In light of the new vogue for revisiting insider trading laws, I thought I’d share an old column I published in The Daily back in 2011, when we were young and innocent. This morning, Matt Yglesias made a strong case against legalizing insider trading, on the grounds that it has the potential to cause serious corporate governance challenges, among other things. The argument I make below is less susceptible to this charge, as it takes more of a “let’s burn the whole thing down and start all over again” approach — which is to say a wildly unrealistic approach.
Very few Americans will shed a tear for Raj Rajaratnam, the billionaire hedge fund manager convicted this week of insider trading, and that is fair enough. Of the hundreds of thousands of men and women we lock up every year, Rajaratnam is hardly the most sympathetic. Though the federal government’s case against Rajaratnam may have overreached in some respects, there is no question that he bribed people like disgraced former Intel executive Rajiv Goel into betraying their employers, and that alone merits jail time.
But Rajaratnam’s crimes are just a symptom of a much bigger problem.As the economist Amar Bhidé argues in A Call for Judgment, insider trading rules have helped create a centralized and super-sized financial sector that is sapping the real economy of its growth potential, leaving all of us poorer than we can and should be.
After the Crash of 1929, small investors fled the stock market en masse, convinced that it was rigged against them. In 1934, the Roosevelt administration created the Securities and Exchange Commission as part of an effort to restore confidence in the stock market. The SEC’s central goal was to protect the interests of small investors. Publicly-traded companies had to disclose information about their financial condition and who was running the show. Over time, these disclosure requirements expanded as the SEC demanded more information about the inner workings of public companies. In addition, the Securities Exchange Act put in place rules against insider trading.
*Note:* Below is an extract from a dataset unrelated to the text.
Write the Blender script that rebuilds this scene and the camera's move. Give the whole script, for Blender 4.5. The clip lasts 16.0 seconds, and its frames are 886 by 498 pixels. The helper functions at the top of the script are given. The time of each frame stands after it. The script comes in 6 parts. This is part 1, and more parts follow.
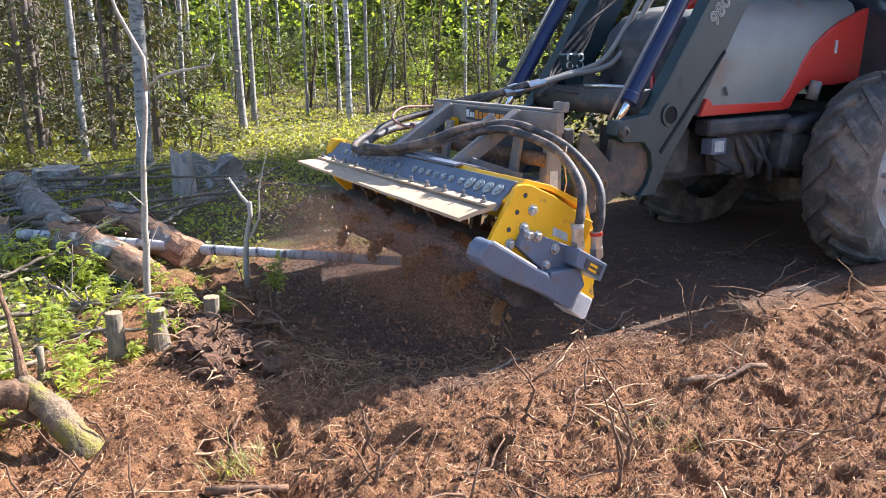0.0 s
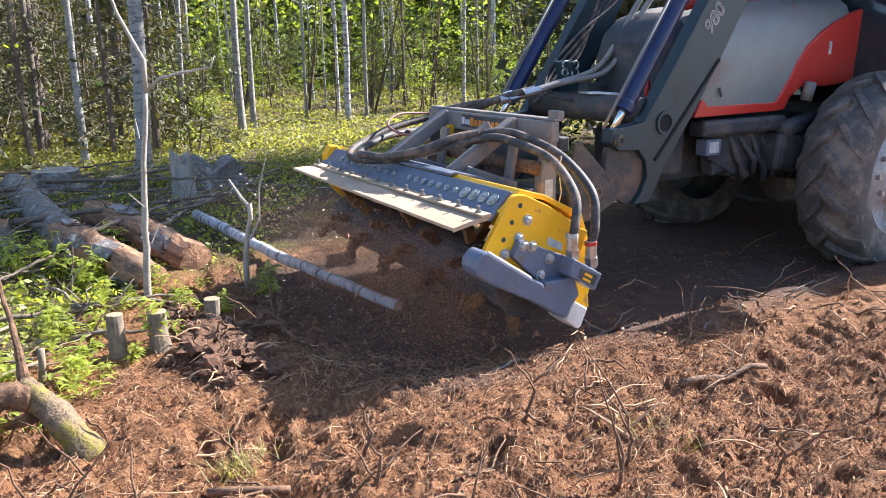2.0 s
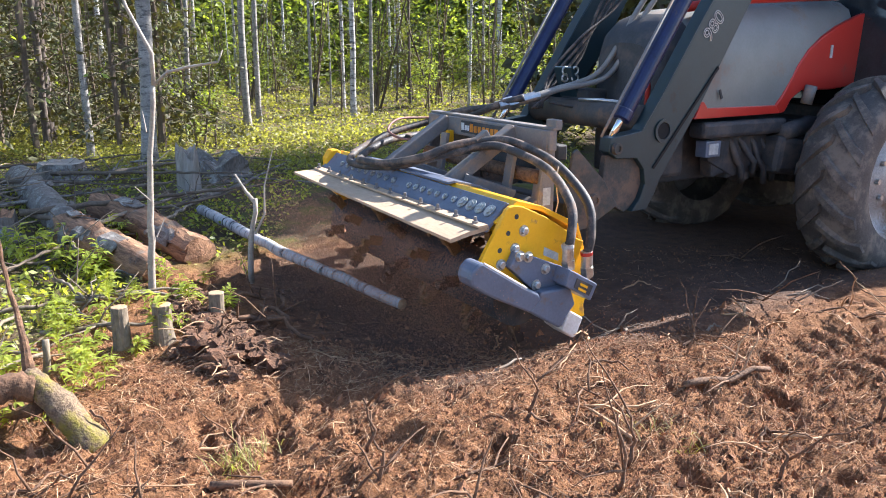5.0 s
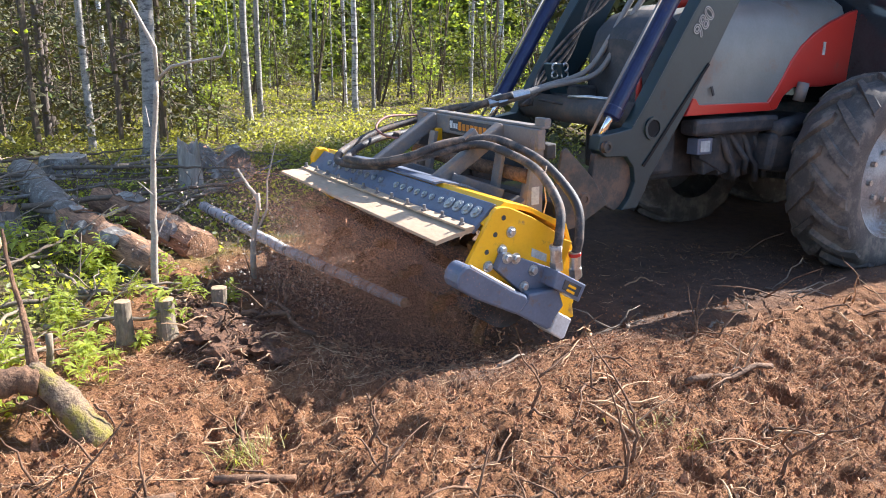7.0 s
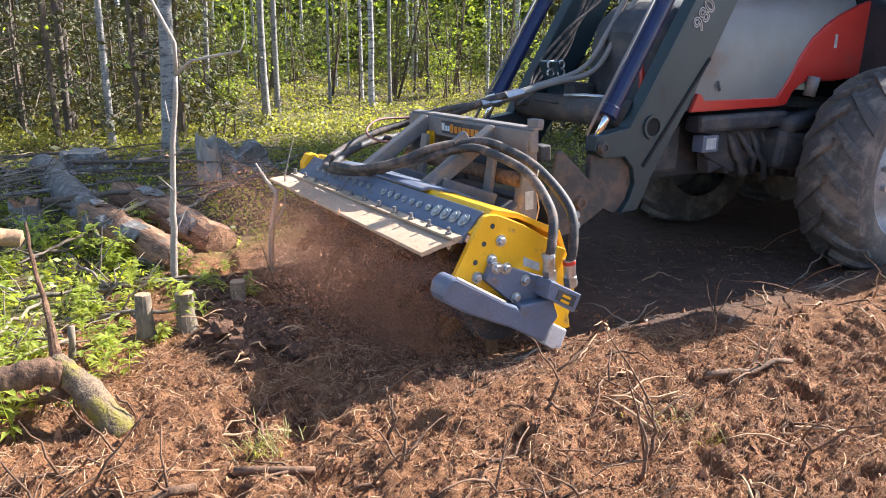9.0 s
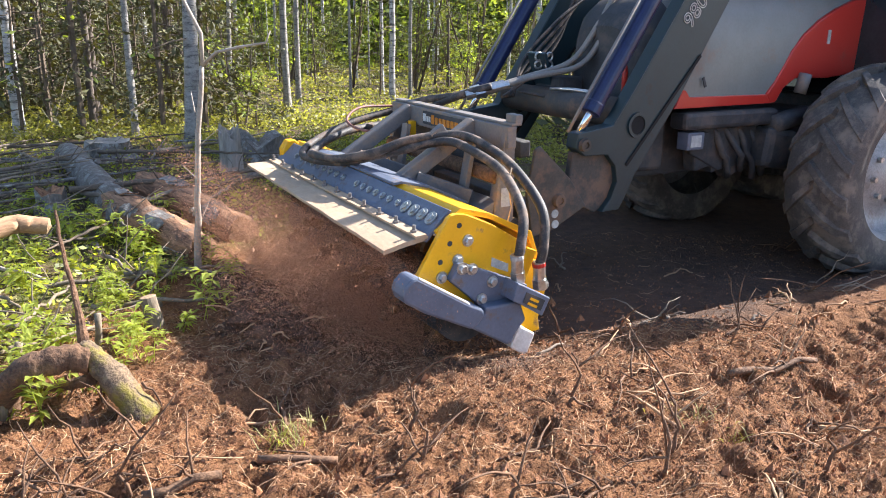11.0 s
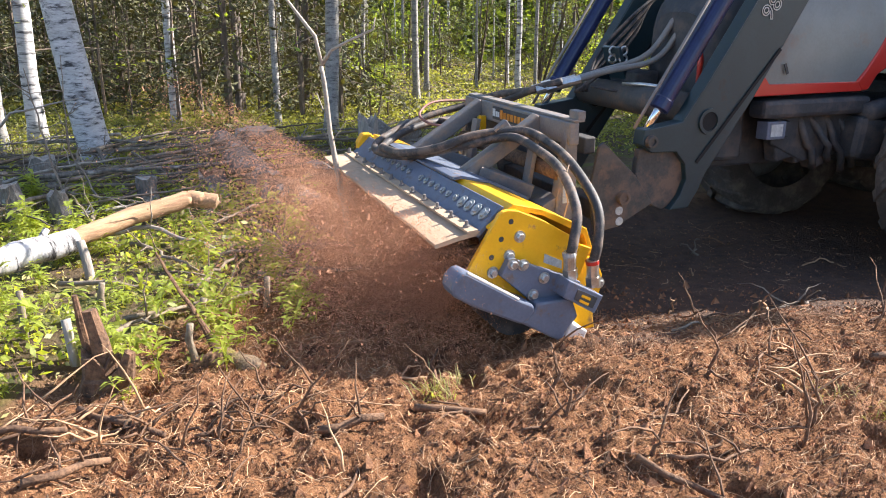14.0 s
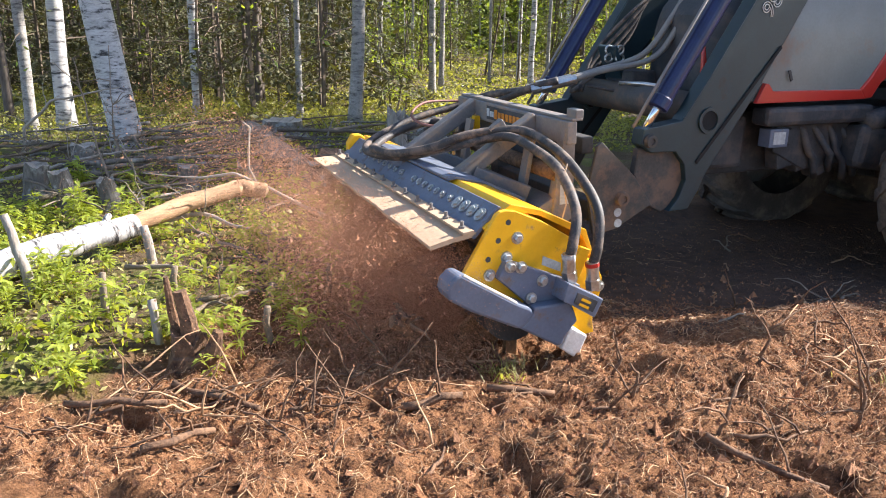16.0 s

The basic idea behind these rules is that officers, directors, and stockholders that own at least 10% of a company should not be allowed to use inside information to influence their investment decisions. Say a senior executive knows that his company is about to post huge losses in the next quarter. He might use this information to dump the company’s stock before outside investors catch wind of the bad news and the stock price plummets. Similarly, investors who own a big stake in a company can bend the ear of directors or executives to gain the material nonpublic information, i.e., information that only insiders have that could effect the movement of the stock price. The SEC demands that insiders file statements that reveal all of the equity securities they own, to guard against just this kind of behavior.
The result of these regulations is that American investors, large and small, keep the executives running the big public companies they invest in at arm’s length. They don’t forge long-term relationships based in mutual trust. Instead, thousands of anonymous investors pump money in and out of these companies, knowing nothing more than what appears in annual and quarterly reports. As Bhidé puts it, “the oversight and counsel provided by one shareholder benefits all others, with the result that all of them may shirk their responsibilities.” Once a company has thousands of shareholders, and each of those shareholders own shares in dozens or even hundreds of companies, who exactly is going to take the time to provide real oversight and counsel?
As a result, the executives and directors of big public companies can get away with almost anything, as their investors are widely dispersed and legally barred from profiting from any effort to get under the hood of the company. The corporate scandals that marked the Enron era, the headlong rush into toxic assets, the corruption of corporate boards — all can be traced to the resulting lack of accountability. Ironically enough, insider trading rules work all too well. They’ve not only restored confidence in the stock market. They’ve created the illusion that it is safe to invest in a company without doing any due diligence of your own.
Contrast this with venture capitalists, who devote considerable energy to getting to know the entrepreneurs they back. It’s not unusual for VCs to offer advice to the start-ups they invest in, and to devour all of the information they can to keep their partners on track. The best VCs understand that it is this nitty-gritty engagement in their investments can make all the difference between success and failure. It allows them to recognize when a bad quarter is just a speed bump and when it is a sign of trouble. Steven Levy’s In the Plex recounts the many times Google’s earliest backers fretted over this or that decision made by Larry Page and Sergey Brin. But these savvy VCs had a basic confidence in Larry and Sergey rooted in actual give-and-take conversations stretching over months.
Though Google eventually went public, It is hardly surprising that a growing number of promising start-ups are delaying going public as long as possible, and many others are choosing to remain in private hands.
In an alternate universe, the Raj Rajaratnams of the world wouldn’t spend all of their time goosing stock prices to make fast money. They’d make long-term investments, and devote their considerable brainpower to helping businesses achieve sustainable growth. And this, in turn, would make for a healthier, and richer, American economy. We won’t get from here to there overnight, but rolling back insider trading rules would be an excellent first step.